▶ TASK GOAL:
Consider the listing below. Extract exactly the lines from the line containing "radians(degrees), 0.01, 5000" to the line containing "q = m.to_quaternion()", both included.

▶ DATA LINES:
━━━━━━

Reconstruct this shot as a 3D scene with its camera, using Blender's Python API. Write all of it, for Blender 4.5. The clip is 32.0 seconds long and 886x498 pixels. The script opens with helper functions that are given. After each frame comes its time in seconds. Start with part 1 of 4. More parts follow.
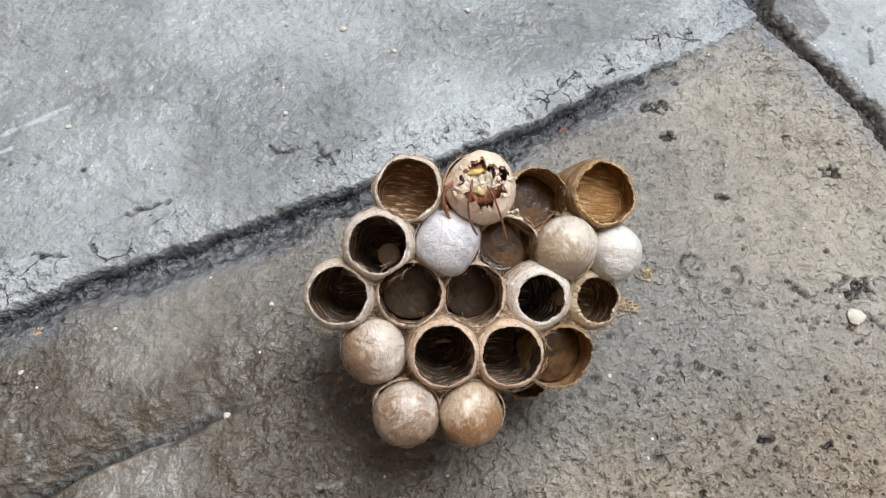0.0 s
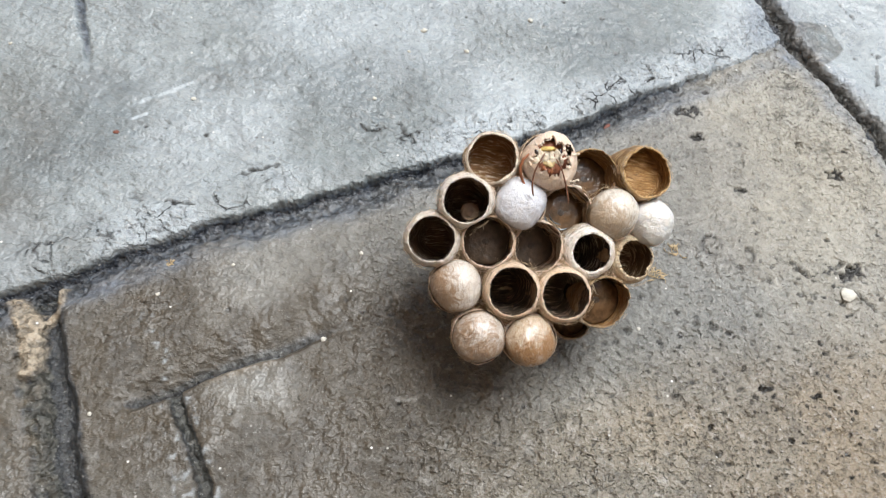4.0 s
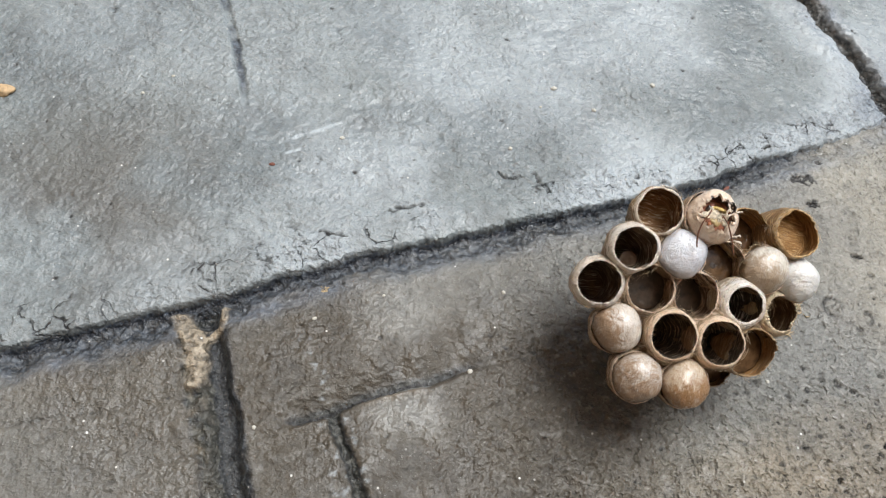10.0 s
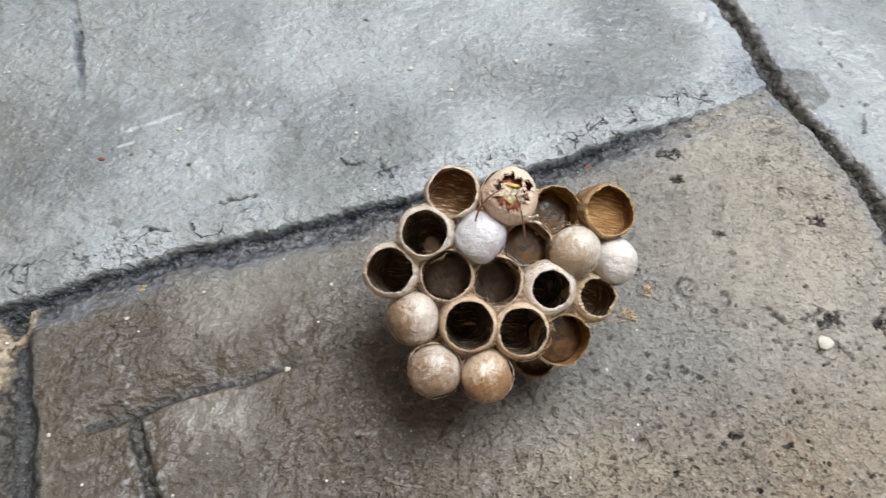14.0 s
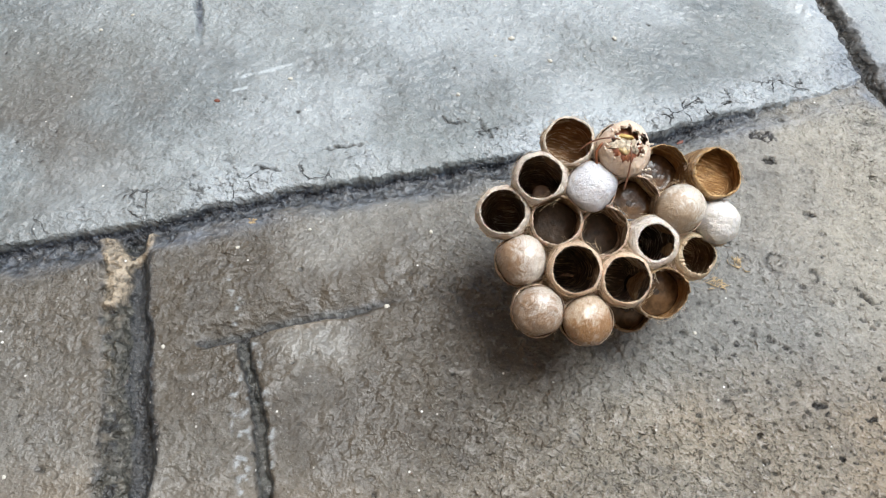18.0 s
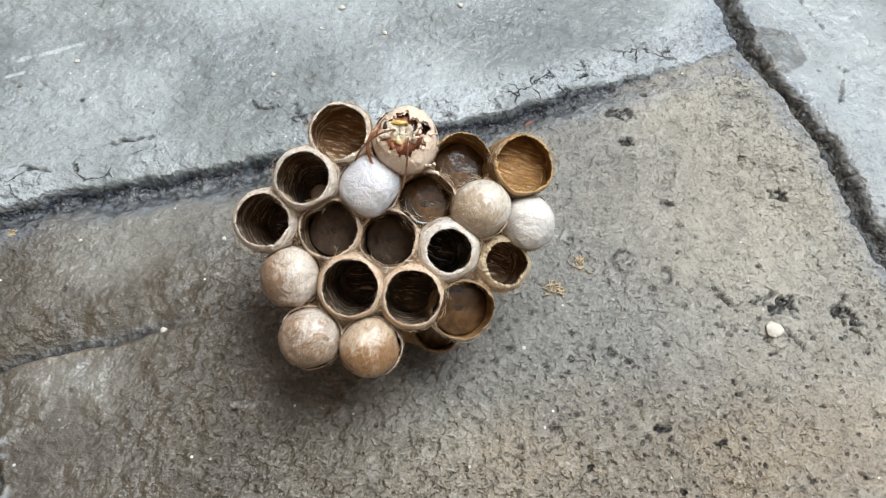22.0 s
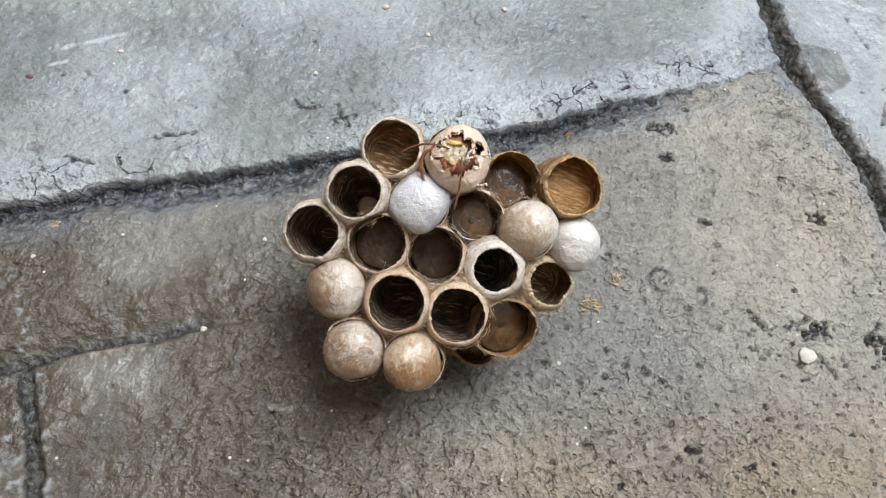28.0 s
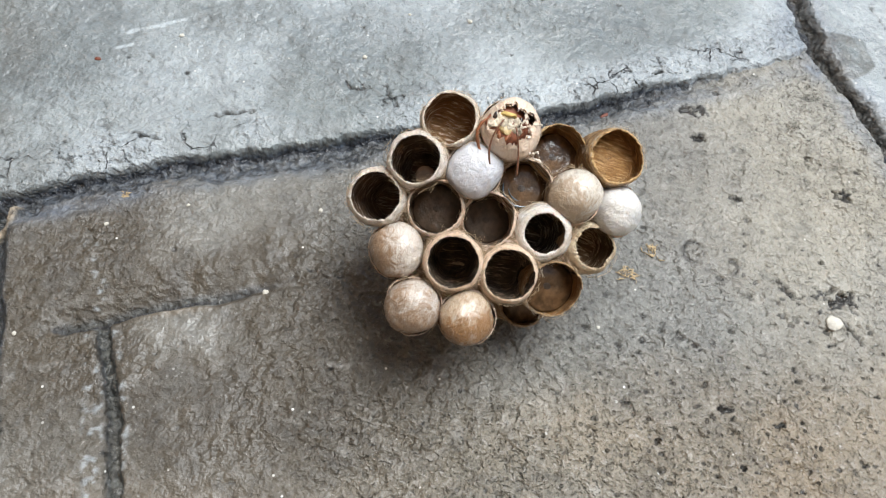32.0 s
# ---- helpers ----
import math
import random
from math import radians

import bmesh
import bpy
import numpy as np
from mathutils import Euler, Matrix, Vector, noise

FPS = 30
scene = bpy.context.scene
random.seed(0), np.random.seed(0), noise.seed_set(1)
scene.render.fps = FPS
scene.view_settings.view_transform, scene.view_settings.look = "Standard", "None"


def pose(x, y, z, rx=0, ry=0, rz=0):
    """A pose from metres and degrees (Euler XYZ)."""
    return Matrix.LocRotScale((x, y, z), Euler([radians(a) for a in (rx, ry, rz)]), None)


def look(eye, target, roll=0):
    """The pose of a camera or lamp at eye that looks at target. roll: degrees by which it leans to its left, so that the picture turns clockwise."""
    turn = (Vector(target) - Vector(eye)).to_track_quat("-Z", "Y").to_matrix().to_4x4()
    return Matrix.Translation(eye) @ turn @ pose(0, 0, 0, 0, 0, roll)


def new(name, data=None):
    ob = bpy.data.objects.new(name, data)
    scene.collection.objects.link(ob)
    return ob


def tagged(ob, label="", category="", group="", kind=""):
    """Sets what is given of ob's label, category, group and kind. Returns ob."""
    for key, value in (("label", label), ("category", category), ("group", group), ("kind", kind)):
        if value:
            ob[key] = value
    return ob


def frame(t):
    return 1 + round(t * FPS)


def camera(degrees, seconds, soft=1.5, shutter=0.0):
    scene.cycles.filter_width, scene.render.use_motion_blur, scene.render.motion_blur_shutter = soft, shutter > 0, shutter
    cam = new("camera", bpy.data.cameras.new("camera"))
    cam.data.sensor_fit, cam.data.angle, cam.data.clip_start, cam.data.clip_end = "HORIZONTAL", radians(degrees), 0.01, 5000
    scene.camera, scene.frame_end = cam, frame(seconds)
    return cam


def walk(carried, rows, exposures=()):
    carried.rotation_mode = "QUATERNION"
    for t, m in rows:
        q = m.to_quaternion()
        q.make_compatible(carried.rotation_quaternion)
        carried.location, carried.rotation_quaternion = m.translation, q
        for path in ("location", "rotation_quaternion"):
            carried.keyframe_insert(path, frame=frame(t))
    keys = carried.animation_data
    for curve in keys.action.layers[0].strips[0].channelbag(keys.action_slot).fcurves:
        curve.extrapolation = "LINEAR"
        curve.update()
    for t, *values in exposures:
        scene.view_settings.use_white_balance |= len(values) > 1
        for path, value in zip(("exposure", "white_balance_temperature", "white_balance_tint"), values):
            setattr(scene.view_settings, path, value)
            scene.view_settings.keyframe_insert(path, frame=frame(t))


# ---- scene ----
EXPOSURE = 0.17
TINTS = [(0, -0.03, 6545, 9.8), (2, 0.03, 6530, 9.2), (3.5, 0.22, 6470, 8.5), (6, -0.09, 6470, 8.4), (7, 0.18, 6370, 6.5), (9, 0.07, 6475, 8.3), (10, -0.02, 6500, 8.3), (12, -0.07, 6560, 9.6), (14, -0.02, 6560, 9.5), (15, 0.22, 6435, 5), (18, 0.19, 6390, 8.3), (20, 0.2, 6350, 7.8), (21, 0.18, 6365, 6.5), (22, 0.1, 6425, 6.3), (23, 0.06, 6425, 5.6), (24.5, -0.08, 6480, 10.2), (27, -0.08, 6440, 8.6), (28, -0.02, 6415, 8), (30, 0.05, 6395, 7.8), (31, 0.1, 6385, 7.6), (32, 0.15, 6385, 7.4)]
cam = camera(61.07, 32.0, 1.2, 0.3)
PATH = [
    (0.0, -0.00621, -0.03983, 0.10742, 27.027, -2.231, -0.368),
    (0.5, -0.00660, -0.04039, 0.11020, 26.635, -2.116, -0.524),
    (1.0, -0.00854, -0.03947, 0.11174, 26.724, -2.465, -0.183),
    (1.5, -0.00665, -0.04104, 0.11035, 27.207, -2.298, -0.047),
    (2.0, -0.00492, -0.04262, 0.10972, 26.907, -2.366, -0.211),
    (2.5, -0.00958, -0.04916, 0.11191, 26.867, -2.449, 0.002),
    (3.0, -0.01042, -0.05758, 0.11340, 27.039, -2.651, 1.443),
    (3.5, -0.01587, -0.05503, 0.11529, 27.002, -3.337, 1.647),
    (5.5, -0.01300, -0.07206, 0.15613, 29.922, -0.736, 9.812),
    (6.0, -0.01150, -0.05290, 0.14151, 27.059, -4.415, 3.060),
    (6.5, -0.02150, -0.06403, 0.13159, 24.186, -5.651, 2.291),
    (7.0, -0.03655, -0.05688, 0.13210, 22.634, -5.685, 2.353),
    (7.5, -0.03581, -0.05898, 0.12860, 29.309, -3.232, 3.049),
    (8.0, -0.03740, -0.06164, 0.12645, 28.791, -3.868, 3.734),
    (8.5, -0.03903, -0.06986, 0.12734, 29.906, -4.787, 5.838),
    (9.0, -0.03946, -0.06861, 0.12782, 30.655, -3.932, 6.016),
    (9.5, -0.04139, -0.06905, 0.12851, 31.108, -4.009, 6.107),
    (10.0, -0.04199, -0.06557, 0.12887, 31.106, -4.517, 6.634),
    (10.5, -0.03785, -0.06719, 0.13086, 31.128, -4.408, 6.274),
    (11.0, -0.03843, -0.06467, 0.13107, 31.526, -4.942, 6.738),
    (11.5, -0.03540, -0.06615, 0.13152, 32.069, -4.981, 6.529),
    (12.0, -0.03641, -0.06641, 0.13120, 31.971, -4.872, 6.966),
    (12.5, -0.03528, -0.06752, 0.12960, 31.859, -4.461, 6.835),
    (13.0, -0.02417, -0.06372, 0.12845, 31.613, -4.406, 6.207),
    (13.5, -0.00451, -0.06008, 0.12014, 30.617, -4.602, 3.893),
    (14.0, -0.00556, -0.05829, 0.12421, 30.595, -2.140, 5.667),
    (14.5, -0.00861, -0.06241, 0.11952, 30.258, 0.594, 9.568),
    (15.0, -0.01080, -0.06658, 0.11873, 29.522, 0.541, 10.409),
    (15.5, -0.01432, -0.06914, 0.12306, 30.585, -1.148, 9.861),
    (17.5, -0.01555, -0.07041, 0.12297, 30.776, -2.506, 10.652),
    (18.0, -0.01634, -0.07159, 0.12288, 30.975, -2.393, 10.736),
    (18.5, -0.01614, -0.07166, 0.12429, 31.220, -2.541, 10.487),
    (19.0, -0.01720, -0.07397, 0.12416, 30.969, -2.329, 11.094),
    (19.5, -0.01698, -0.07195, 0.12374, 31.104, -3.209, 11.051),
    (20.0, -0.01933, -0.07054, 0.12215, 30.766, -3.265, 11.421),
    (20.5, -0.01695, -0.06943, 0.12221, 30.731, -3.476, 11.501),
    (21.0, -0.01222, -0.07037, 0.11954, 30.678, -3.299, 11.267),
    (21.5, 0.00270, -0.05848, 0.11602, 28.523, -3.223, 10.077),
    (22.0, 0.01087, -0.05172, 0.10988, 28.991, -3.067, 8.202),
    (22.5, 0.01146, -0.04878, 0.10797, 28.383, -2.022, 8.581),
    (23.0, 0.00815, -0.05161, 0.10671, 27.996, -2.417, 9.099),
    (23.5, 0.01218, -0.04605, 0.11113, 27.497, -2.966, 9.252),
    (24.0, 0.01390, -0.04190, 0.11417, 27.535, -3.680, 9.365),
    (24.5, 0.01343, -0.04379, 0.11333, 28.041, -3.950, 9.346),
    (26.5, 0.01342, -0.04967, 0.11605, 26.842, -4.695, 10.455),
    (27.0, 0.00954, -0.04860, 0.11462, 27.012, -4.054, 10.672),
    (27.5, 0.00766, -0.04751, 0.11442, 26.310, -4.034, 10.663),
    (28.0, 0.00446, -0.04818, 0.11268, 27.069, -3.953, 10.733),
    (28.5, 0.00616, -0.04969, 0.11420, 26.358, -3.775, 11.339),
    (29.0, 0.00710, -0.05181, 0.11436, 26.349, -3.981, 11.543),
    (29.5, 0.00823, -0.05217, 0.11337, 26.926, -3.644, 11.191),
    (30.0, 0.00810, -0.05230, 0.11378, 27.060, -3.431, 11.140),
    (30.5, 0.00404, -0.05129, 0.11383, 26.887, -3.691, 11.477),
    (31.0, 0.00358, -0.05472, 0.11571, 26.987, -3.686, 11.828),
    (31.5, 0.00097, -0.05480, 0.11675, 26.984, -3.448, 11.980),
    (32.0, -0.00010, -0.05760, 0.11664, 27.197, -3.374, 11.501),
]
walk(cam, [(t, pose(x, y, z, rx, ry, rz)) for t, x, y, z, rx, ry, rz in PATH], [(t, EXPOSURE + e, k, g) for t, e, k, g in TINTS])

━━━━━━

▶ EXERCISE SOLUTION:
    cam.data.sensor_fit, cam.data.angle, cam.data.clip_start, cam.data.clip_end = "HORIZONTAL", radians(degrees), 0.01, 5000
    scene.camera, scene.frame_end = cam, frame(seconds)
    return cam


def walk(carried, rows, exposures=()):
    carried.rotation_mode = "QUATERNION"
    for t, m in rows:
        q = m.to_quaternion()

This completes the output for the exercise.